Mood Indigo. Though the Dow-Jones index is often derided as a faulty barometer of market performance, broader indexes of stock prices only echo its mood indigo. Standard & Poor’s index of 500 stocks, the New York Stock Exchange’s index of all 1,245 of its common stocks, and the American Stock Exchange’s index of its 1,200 stocks and warrants have also dropped by at least 6%.
Part of the decline is merely overdue reaction to last year’s burst of speculation (TIME, Nov. 17). But some analysts maintain that Wall Street has reached the brink of a bear market.
One indication is heavy losses among such recent market favorites as conglomerate, computer, office-equipment and leisure-activity stocks.
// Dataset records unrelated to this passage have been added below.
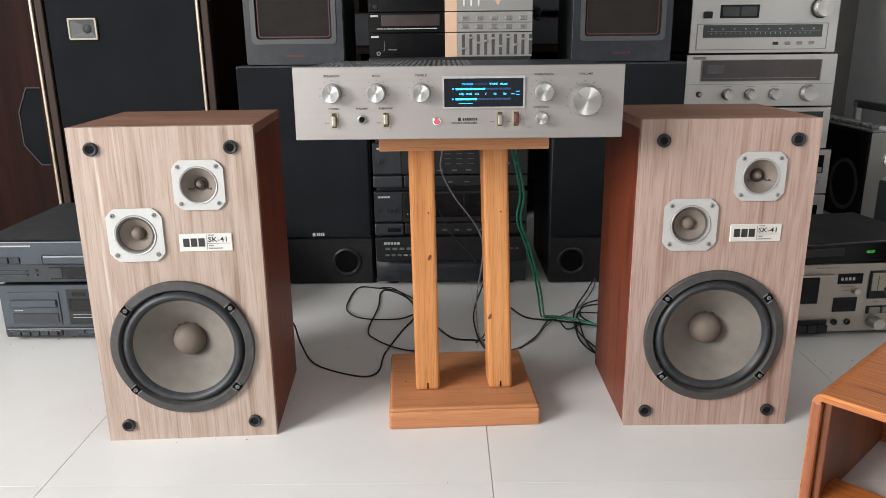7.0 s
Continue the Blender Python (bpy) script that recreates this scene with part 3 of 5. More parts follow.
def panel(parent, x0, x1, z0, z1, material, depth=0.006, y=0.0, name="front_panel", bevel=0.0008, label=""):
    return part(name, box(x0, x1, y, y + depth, z0, z1, bevel, 1), material, parent, label)


def inset(parent, x0, x1, z0, z1, material, y=0.0, proud=0.0015, name="window", bevel=0.0006):
    return part(name, box(x0, x1, y - proud, y + 0.001, z0, z1, bevel, 1), material, parent)


def buttons(parent, x0, x1, z0, z1, n, material, y=0.0, gap=0.15, depth=0.004, name="button"):
    w = (x1 - x0) / n
    first = None
    for k in range(n):
        if first is None:
            first = part(name, box(-w * (1 - gap) / 2, w * (1 - gap) / 2, -depth, 0.001, 0, z1 - z0, min(0.001, w * 0.12), 1), material, parent)
            ob = first
        else:
            ob = new(name, first.data)
            ob.parent = parent
        ob.location = (x0 + w * (k + 0.5), y, z0)


def jack(parent, x, z, r, y=0.0):
    return part("jack", lathe([(r, y), (r, y - 0.003), (r * 0.7, y - 0.0035), (r * 0.55, y - 0.001), (0, y - 0.0008)], (x, 0, z), 20), RUBBER, parent, smooth=True)


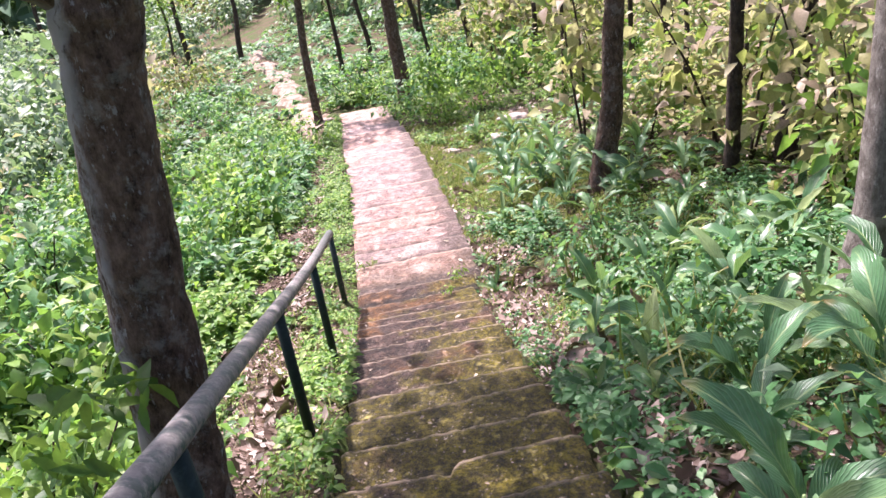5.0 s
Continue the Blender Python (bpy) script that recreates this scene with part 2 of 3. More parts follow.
SOIL = soil_material()
MOSSY, BARE = mossy_concrete(), bare_concrete()
BARK_LEAN = bark_material("lichen_crusted_bark", (0.042, 0.023, 0.014), (0.30, 0.195, 0.135), 0.7, 0.9)
BARK_DARK = bark_material("brown_bark", (0.028, 0.017, 0.011), (0.18, 0.12, 0.085), 0.4)
BARK_GREY = bark_material("grey_bark", (0.09, 0.075, 0.062), (0.27, 0.24, 0.21), 0.6)
BARK_THIN = bark_material("thin_bark", (0.02, 0.015, 0.012), (0.09, 0.065, 0.045), 0.1)
RAIL_PAINT = paint_metal("weathered_rail_paint", (0.215, 0.190, 0.180), (0.008, 0.055, 0.042), 0.50, 0.55)
POST_PAINT = paint_metal("dark_green_paint", (0.004, 0.016, 0.012), (0.012, 0.03, 0.024), 0.6, 0.6)
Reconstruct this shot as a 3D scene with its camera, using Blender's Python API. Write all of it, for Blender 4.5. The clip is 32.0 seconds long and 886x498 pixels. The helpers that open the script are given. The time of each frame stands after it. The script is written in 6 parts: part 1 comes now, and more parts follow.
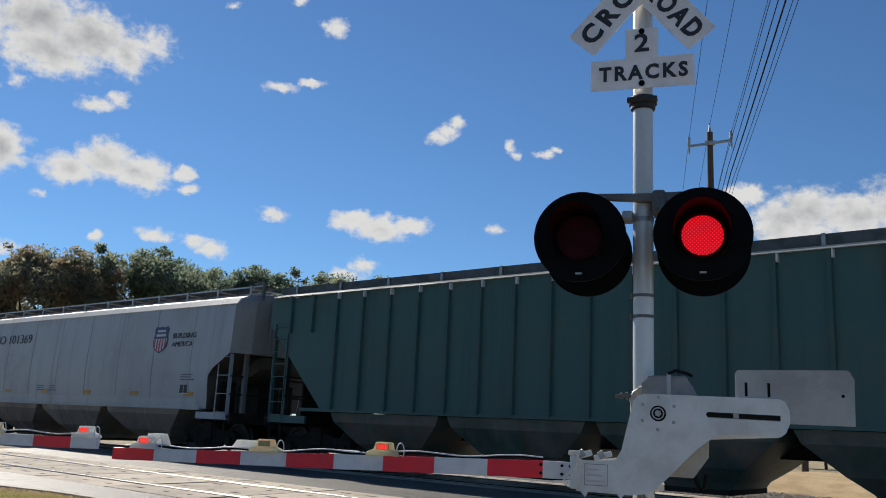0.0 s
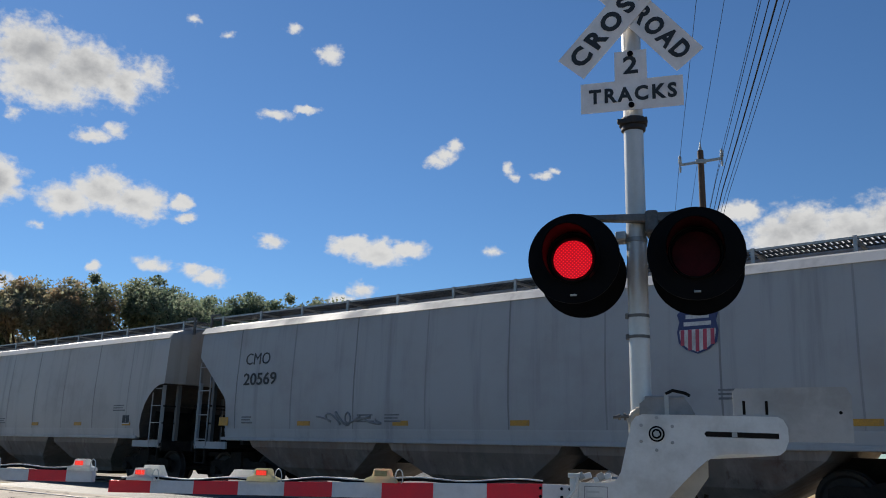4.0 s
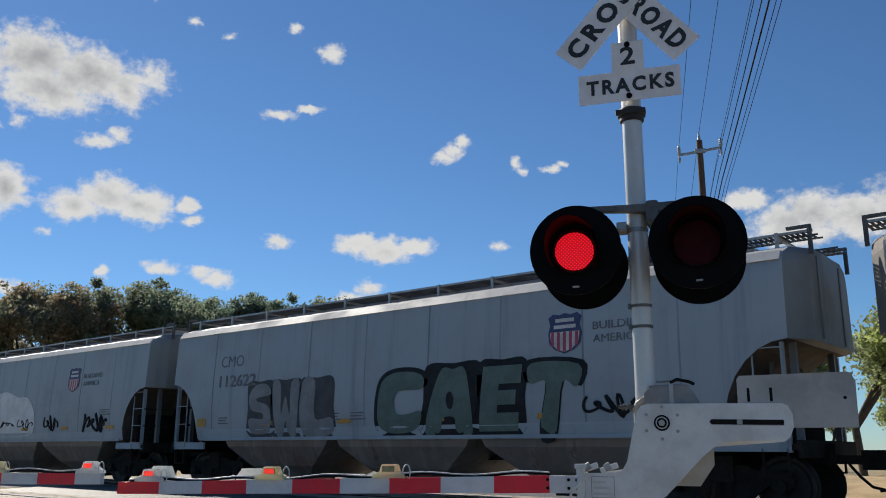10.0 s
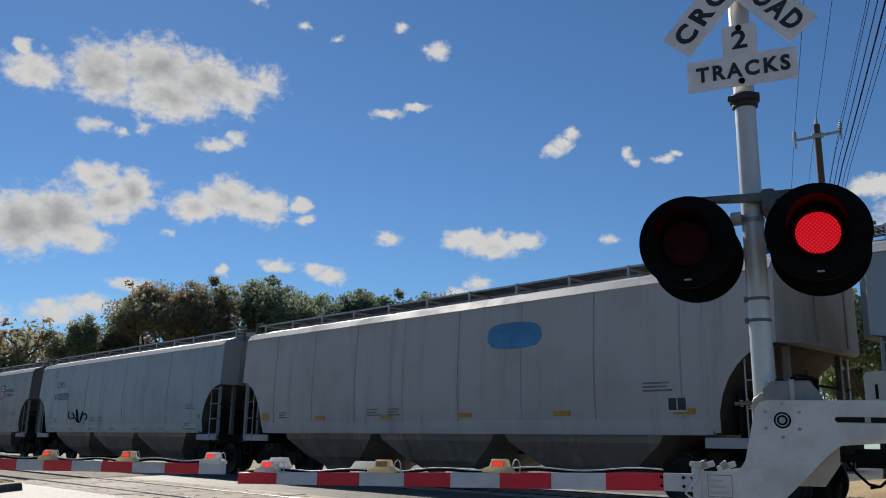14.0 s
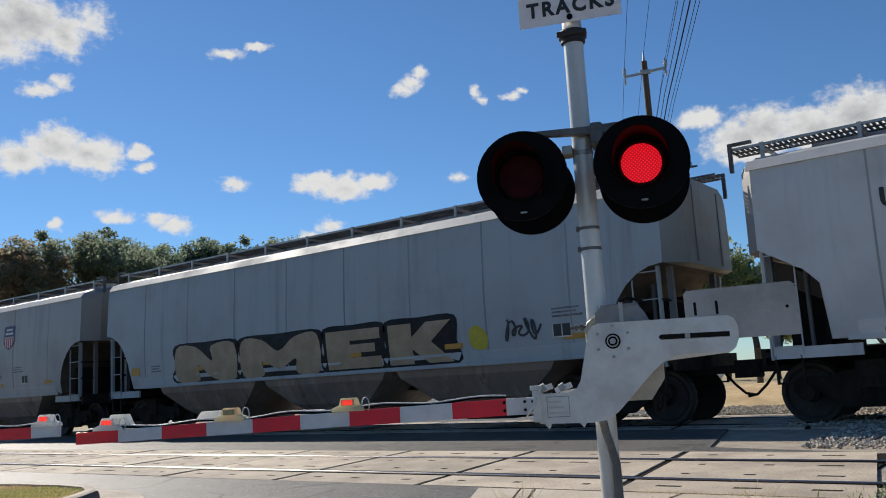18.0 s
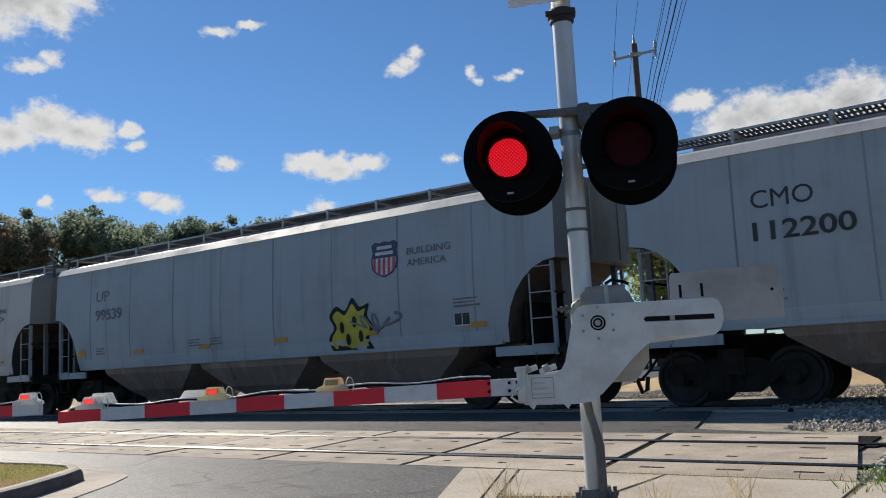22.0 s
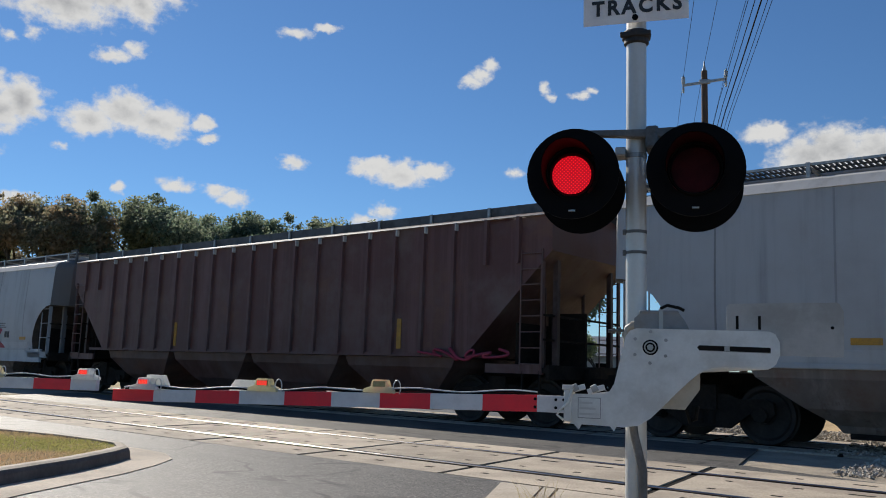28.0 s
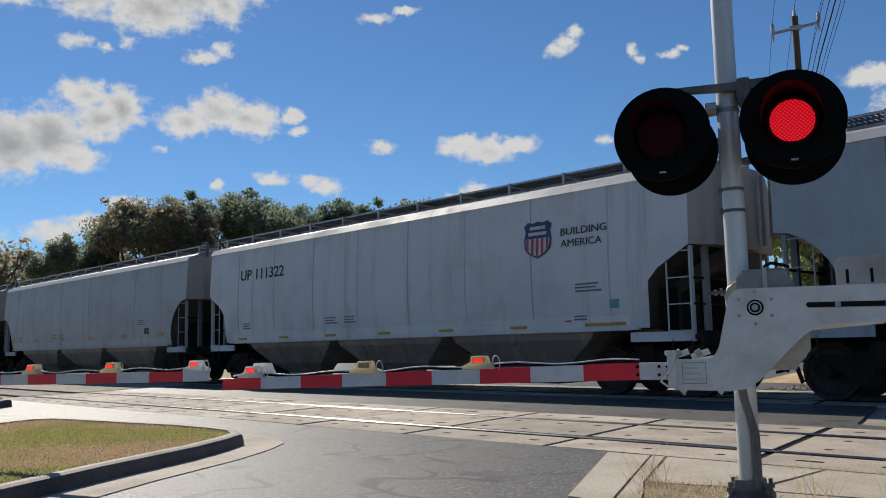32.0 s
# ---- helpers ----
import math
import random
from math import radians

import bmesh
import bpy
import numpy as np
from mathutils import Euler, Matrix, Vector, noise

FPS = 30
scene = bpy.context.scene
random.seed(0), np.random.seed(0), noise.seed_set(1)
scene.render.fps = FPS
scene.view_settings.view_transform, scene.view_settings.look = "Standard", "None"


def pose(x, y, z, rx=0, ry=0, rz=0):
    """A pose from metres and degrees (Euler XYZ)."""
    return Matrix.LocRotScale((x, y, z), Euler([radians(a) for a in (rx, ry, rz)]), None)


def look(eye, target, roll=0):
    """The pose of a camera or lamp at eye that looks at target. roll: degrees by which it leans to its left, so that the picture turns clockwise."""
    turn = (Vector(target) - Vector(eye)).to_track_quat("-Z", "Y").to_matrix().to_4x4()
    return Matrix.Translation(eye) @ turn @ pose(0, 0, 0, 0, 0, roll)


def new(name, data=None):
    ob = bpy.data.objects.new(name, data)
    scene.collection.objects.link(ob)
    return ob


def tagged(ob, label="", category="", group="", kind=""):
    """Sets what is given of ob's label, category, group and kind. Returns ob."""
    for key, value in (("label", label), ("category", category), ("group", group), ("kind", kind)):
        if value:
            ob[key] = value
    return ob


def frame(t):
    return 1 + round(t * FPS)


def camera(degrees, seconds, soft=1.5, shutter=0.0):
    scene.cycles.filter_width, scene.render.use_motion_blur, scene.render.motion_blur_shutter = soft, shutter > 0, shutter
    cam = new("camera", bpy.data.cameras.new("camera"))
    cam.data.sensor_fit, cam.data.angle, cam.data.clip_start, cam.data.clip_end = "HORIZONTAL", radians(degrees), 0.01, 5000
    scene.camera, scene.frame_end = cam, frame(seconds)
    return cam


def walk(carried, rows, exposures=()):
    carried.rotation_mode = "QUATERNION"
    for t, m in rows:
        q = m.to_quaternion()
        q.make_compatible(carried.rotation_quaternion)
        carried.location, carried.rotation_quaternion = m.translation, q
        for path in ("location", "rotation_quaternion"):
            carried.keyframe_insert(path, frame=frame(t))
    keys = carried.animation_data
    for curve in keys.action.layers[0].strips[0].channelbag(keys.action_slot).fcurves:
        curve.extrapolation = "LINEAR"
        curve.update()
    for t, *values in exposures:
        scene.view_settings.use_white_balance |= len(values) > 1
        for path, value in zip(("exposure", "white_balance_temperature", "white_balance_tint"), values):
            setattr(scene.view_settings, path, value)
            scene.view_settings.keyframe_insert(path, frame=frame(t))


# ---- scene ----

From their 1967-68 peaks, Polaroid has fallen 26%, Gulf & Western and Teledyne 27%, ITT 28%, Control Data 29%, Itek 36%, Ling-Temco-Vought 40%, and Fairchild Camera 46%. Such losses have created particular strains among performance-oriented mutual funds, which concentrate on plunging in shares they think will rise swiftly. Lately, some “gogo” funds have been trying to unload their tarnished glamour shares, but encountered trouble finding buyers at acceptable prices.
A Need for Heroes. In their endless quest for stocks with a growth future, many brokers are turning to companies in such fields as leasing and domestic travel. Others favor such overlooked performers as banks and utilities, whose stock prices have remained mired while their profits climbed. Says Meyer Berman of Manhattan’s Scheinman, Hochslin & Trotta: “There will be new he roes because the stock market needs heroes.”
As for Wall Street’s effort to cure its internal malaise—a glut of paper work that has snarled order processing and stock transfers—there was a bit of cheer. President Robert W. Haack of the N.Y.S.E. reported that four weeks of shortened trading hours have erased a considerable part of the backlog. Since Jan. 22, when the markets began closing at 2 p.m., an hour and a half earlier than usual, average trading volume on the Big Board has dropped to 10.2 million shares as against 12.8 million during the first three weeks of the year.